+++ Provided material +++

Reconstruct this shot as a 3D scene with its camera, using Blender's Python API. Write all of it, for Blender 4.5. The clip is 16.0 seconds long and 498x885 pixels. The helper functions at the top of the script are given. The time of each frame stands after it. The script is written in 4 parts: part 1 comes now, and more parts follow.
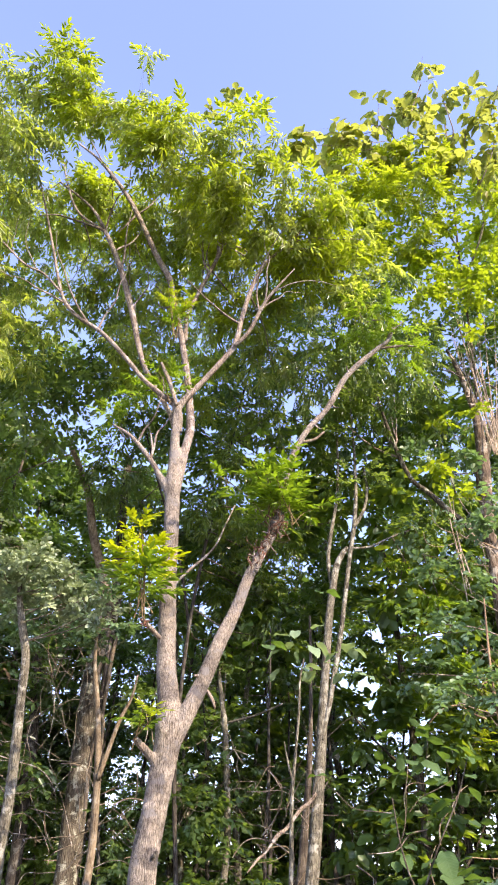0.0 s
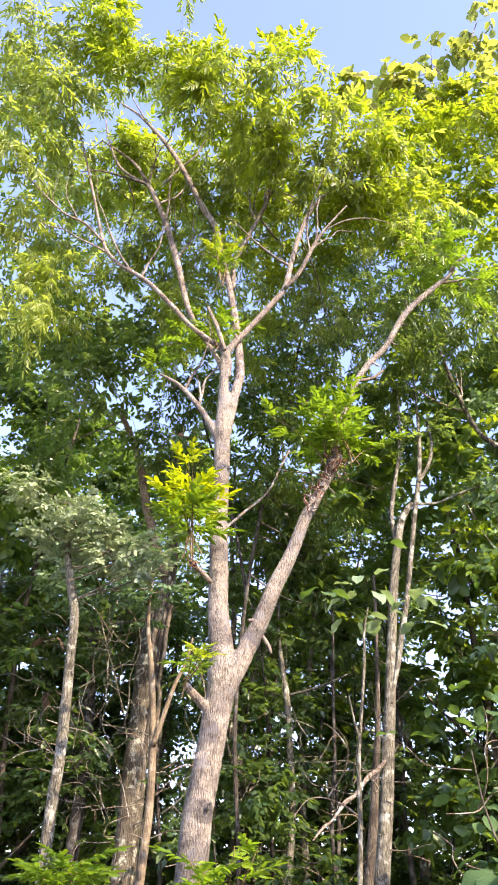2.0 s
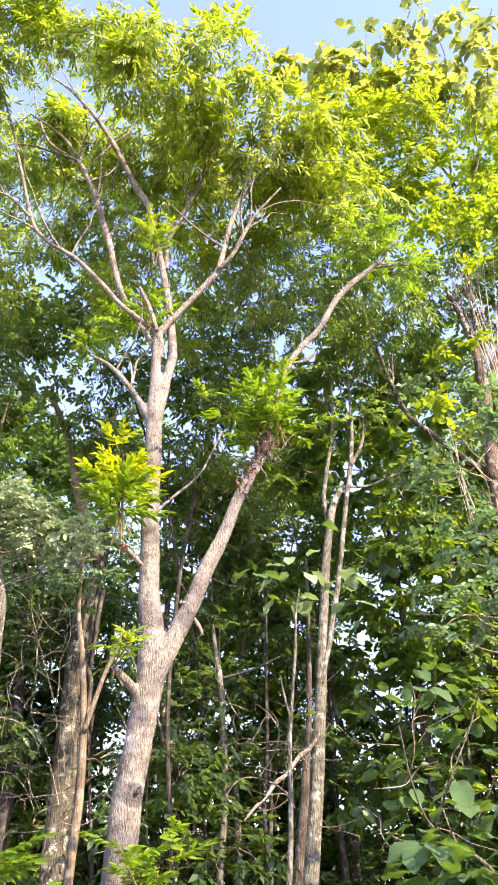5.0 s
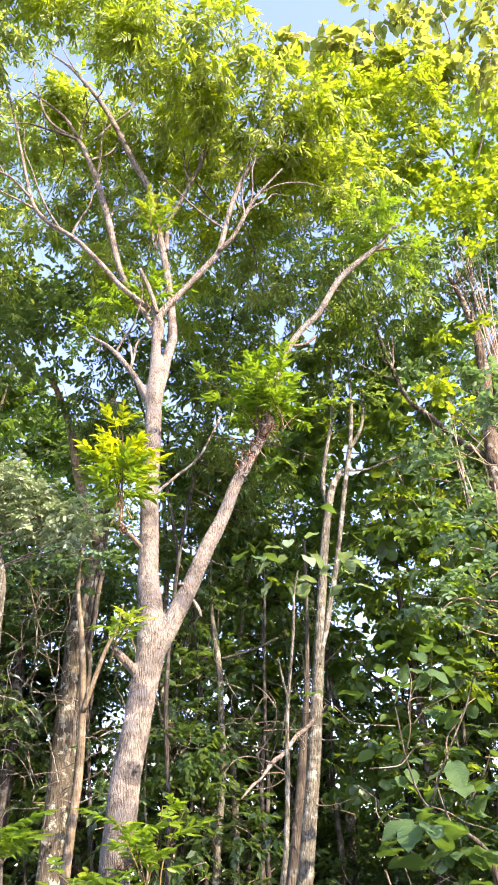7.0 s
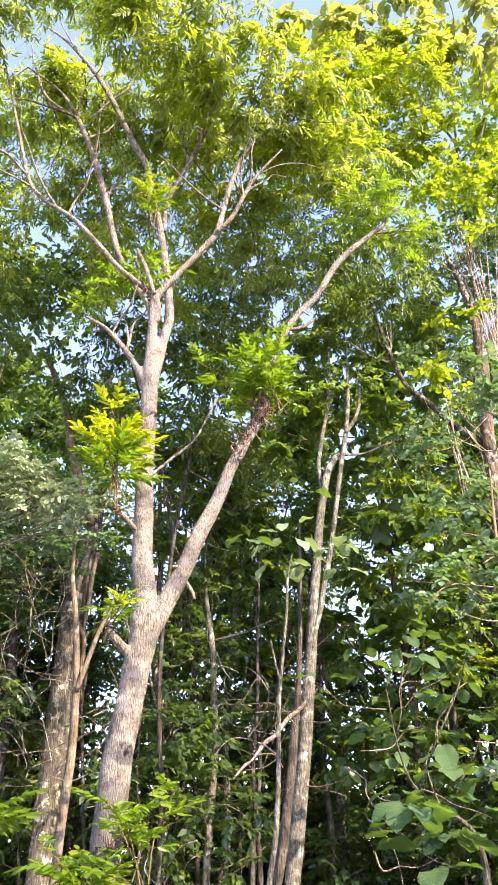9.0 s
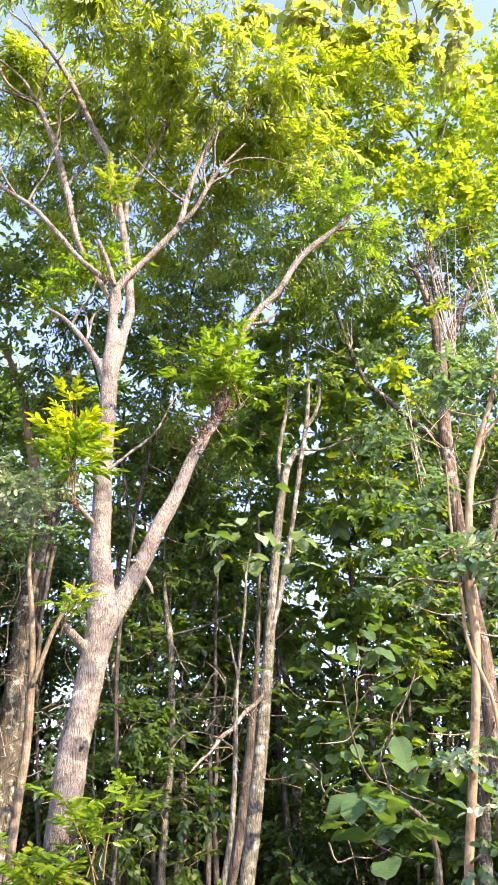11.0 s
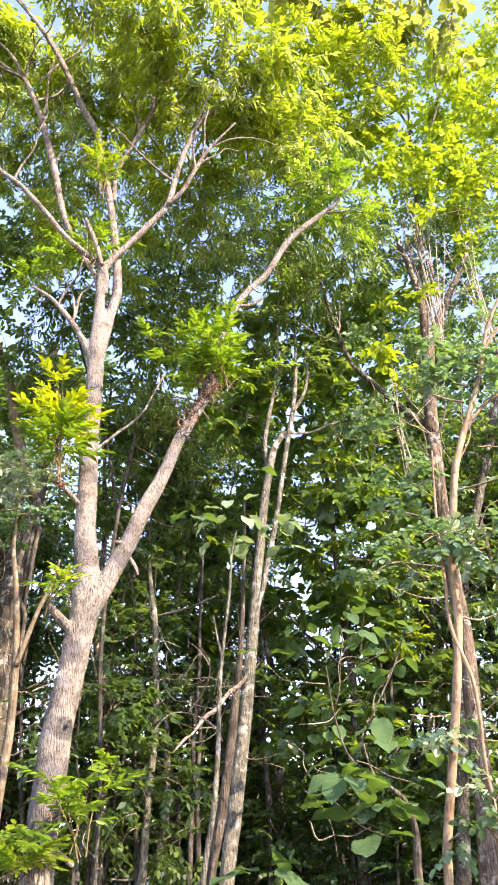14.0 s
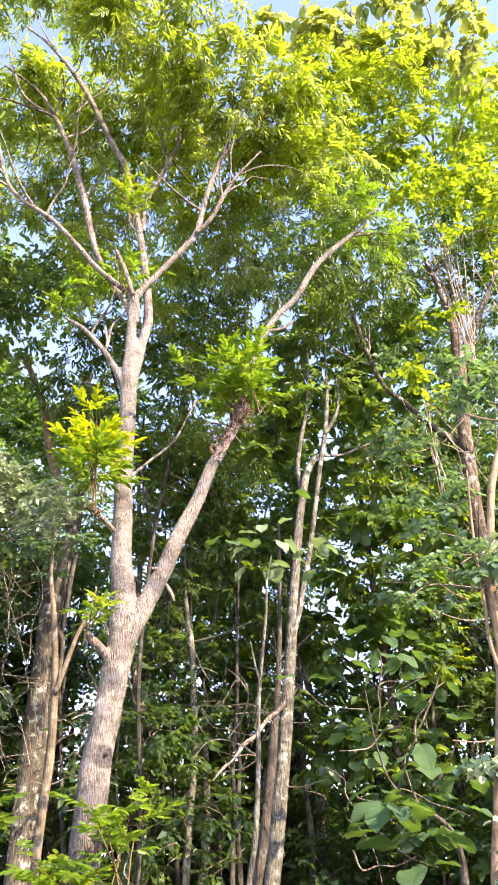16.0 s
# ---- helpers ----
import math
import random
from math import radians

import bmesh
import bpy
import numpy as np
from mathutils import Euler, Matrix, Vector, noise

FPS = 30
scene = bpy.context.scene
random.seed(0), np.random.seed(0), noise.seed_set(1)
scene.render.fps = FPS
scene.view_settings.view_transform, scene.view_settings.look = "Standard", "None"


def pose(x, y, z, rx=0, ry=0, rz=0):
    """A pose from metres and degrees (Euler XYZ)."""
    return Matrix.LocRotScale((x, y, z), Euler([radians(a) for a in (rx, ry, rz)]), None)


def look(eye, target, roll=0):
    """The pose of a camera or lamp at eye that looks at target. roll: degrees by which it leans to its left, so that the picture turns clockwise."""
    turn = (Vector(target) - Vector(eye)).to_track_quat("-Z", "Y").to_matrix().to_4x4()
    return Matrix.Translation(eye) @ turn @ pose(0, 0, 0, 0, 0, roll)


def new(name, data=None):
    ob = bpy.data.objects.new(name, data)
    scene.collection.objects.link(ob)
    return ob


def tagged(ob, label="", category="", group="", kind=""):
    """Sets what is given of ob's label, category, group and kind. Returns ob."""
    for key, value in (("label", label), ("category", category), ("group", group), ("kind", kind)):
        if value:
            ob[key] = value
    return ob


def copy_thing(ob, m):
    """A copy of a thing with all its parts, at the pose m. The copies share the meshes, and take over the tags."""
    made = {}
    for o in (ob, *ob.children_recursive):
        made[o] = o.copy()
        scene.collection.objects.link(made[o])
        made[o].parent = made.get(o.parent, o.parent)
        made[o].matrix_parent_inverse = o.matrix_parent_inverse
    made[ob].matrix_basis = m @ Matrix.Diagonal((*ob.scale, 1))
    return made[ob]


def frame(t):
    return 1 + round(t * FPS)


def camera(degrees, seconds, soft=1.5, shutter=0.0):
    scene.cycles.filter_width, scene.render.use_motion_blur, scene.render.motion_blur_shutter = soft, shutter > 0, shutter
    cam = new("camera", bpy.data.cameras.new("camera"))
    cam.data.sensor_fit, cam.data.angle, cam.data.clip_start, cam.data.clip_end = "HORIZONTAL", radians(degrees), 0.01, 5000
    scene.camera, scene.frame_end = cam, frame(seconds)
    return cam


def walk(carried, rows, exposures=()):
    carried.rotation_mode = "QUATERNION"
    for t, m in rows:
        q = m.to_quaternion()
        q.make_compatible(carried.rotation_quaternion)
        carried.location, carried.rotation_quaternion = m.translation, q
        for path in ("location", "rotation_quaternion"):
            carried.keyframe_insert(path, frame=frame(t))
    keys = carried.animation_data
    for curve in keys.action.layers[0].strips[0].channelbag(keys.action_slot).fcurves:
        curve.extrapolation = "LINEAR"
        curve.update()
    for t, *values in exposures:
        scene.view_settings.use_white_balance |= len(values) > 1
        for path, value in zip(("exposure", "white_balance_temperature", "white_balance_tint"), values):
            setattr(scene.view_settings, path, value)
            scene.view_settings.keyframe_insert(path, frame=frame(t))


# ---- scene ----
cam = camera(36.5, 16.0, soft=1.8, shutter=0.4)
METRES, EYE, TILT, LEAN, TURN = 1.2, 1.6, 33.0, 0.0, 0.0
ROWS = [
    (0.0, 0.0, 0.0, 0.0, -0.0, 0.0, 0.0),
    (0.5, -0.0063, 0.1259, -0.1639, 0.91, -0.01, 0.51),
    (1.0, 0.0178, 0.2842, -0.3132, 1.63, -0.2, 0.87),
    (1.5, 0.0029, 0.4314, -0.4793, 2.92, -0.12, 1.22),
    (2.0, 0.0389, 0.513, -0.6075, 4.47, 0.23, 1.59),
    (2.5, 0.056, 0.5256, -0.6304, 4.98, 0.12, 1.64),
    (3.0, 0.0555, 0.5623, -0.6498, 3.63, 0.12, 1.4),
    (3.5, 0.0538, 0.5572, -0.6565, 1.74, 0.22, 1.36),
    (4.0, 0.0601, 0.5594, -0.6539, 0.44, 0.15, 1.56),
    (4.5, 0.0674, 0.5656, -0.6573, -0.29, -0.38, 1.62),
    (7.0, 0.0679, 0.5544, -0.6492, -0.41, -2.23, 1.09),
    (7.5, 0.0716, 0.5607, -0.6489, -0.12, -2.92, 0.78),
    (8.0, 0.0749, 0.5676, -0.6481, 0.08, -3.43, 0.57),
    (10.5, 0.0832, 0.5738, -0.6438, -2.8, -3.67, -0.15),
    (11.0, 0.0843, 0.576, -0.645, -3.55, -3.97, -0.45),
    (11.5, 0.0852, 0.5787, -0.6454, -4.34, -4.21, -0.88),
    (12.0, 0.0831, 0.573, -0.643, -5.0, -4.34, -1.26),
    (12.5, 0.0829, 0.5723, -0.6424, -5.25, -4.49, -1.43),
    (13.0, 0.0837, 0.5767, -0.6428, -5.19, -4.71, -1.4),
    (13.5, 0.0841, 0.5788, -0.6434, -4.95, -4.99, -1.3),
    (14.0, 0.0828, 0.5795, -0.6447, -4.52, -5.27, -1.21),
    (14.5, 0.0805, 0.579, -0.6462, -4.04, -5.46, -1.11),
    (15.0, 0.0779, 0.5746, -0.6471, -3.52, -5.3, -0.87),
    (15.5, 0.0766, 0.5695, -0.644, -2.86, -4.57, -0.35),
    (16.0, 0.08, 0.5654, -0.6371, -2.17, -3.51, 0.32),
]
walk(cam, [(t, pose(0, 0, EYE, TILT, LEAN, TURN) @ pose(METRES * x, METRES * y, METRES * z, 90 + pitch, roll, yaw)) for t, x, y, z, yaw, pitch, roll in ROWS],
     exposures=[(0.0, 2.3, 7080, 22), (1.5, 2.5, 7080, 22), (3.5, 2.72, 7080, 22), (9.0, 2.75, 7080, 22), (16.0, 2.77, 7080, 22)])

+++

Set problem:
Copy every line of the data word for word, omitting the images.

Correct response:
Reconstruct this shot as a 3D scene with its camera, using Blender's Python API. Write all of it, for Blender 4.5. The clip is 16.0 seconds long and 498x885 pixels. The helper functions at the top of the script are given. The time of each frame stands after it. The script is written in 4 parts: part 1 comes now, and more parts follow.
0.0 s
2.0 s
5.0 s
7.0 s
9.0 s
11.0 s
14.0 s
16.0 s
# ---- helpers ----
import math
import random
from math import radians

import bmesh
import bpy
import numpy as np
from mathutils import Euler, Matrix, Vector, noise

FPS = 30
scene = bpy.context.scene
random.seed(0), np.random.seed(0), noise.seed_set(1)
scene.render.fps = FPS
scene.view_settings.view_transform, scene.view_settings.look = "Standard", "None"


def pose(x, y, z, rx=0, ry=0, rz=0):
    """A pose from metres and degrees (Euler XYZ)."""
    return Matrix.LocRotScale((x, y, z), Euler([radians(a) for a in (rx, ry, rz)]), None)


def look(eye, target, roll=0):
    """The pose of a camera or lamp at eye that looks at target. roll: degrees by which it leans to its left, so that the picture turns clockwise."""
    turn = (Vector(target) - Vector(eye)).to_track_quat("-Z", "Y").to_matrix().to_4x4()
    return Matrix.Translation(eye) @ turn @ pose(0, 0, 0, 0, 0, roll)


def new(name, data=None):
    ob = bpy.data.objects.new(name, data)
    scene.collection.objects.link(ob)
    return ob


def tagged(ob, label="", category="", group="", kind=""):
    """Sets what is given of ob's label, category, group and kind. Returns ob."""
    for key, value in (("label", label), ("category", category), ("group", group), ("kind", kind)):
        if value:
            ob[key] = value
    return ob


def copy_thing(ob, m):
    """A copy of a thing with all its parts, at the pose m. The copies share the meshes, and take over the tags."""
    made = {}
    for o in (ob, *ob.children_recursive):
        made[o] = o.copy()
        scene.collection.objects.link(made[o])
        made[o].parent = made.get(o.parent, o.parent)
        made[o].matrix_parent_inverse = o.matrix_parent_inverse
    made[ob].matrix_basis = m @ Matrix.Diagonal((*ob.scale, 1))
    return made[ob]


def frame(t):
    return 1 + round(t * FPS)


def camera(degrees, seconds, soft=1.5, shutter=0.0):
    scene.cycles.filter_width, scene.render.use_motion_blur, scene.render.motion_blur_shutter = soft, shutter > 0, shutter
    cam = new("camera", bpy.data.cameras.new("camera"))
    cam.data.sensor_fit, cam.data.angle, cam.data.clip_start, cam.data.clip_end = "HORIZONTAL", radians(degrees), 0.01, 5000
    scene.camera, scene.frame_end = cam, frame(seconds)
    return cam


def walk(carried, rows, exposures=()):
    carried.rotation_mode = "QUATERNION"
    for t, m in rows:
        q = m.to_quaternion()
        q.make_compatible(carried.rotation_quaternion)
        carried.location, carried.rotation_quaternion = m.translation, q
        for path in ("location", "rotation_quaternion"):
            carried.keyframe_insert(path, frame=frame(t))
    keys = carried.animation_data
    for curve in keys.action.layers[0].strips[0].channelbag(keys.action_slot).fcurves:
        curve.extrapolation = "LINEAR"
        curve.update()
    for t, *values in exposures:
        scene.view_settings.use_white_balance |= len(values) > 1
        for path, value in zip(("exposure", "white_balance_temperature", "white_balance_tint"), values):
            setattr(scene.view_settings, path, value)
            scene.view_settings.keyframe_insert(path, frame=frame(t))


# ---- scene ----
cam = camera(36.5, 16.0, soft=1.8, shutter=0.4)
METRES, EYE, TILT, LEAN, TURN = 1.2, 1.6, 33.0, 0.0, 0.0
ROWS = [
    (0.0, 0.0, 0.0, 0.0, -0.0, 0.0, 0.0),
    (0.5, -0.0063, 0.1259, -0.1639, 0.91, -0.01, 0.51),
    (1.0, 0.0178, 0.2842, -0.3132, 1.63, -0.2, 0.87),
    (1.5, 0.0029, 0.4314, -0.4793, 2.92, -0.12, 1.22),
    (2.0, 0.0389, 0.513, -0.6075, 4.47, 0.23, 1.59),
    (2.5, 0.056, 0.5256, -0.6304, 4.98, 0.12, 1.64),
    (3.0, 0.0555, 0.5623, -0.6498, 3.63, 0.12, 1.4),
    (3.5, 0.0538, 0.5572, -0.6565, 1.74, 0.22, 1.36),
    (4.0, 0.0601, 0.5594, -0.6539, 0.44, 0.15, 1.56),
    (4.5, 0.0674, 0.5656, -0.6573, -0.29, -0.38, 1.62),
    (7.0, 0.0679, 0.5544, -0.6492, -0.41, -2.23, 1.09),
    (7.5, 0.0716, 0.5607, -0.6489, -0.12, -2.92, 0.78),
    (8.0, 0.0749, 0.5676, -0.6481, 0.08, -3.43, 0.57),
    (10.5, 0.0832, 0.5738, -0.6438, -2.8, -3.67, -0.15),
    (11.0, 0.0843, 0.576, -0.645, -3.55, -3.97, -0.45),
    (11.5, 0.0852, 0.5787, -0.6454, -4.34, -4.21, -0.88),
    (12.0, 0.0831, 0.573, -0.643, -5.0, -4.34, -1.26),
    (12.5, 0.0829, 0.5723, -0.6424, -5.25, -4.49, -1.43),
    (13.0, 0.0837, 0.5767, -0.6428, -5.19, -4.71, -1.4),
    (13.5, 0.0841, 0.5788, -0.6434, -4.95, -4.99, -1.3),
    (14.0, 0.0828, 0.5795, -0.6447, -4.52, -5.27, -1.21),
    (14.5, 0.0805, 0.579, -0.6462, -4.04, -5.46, -1.11),
    (15.0, 0.0779, 0.5746, -0.6471, -3.52, -5.3, -0.87),
    (15.5, 0.0766, 0.5695, -0.644, -2.86, -4.57, -0.35),
    (16.0, 0.08, 0.5654, -0.6371, -2.17, -3.51, 0.32),
]
walk(cam, [(t, pose(0, 0, EYE, TILT, LEAN, TURN) @ pose(METRES * x, METRES * y, METRES * z, 90 + pitch, roll, yaw)) for t, x, y, z, yaw, pitch, roll in ROWS],
     exposures=[(0.0, 2.3, 7080, 22), (1.5, 2.5, 7080, 22), (3.5, 2.72, 7080, 22), (9.0, 2.75, 7080, 22), (16.0, 2.77, 7080, 22)])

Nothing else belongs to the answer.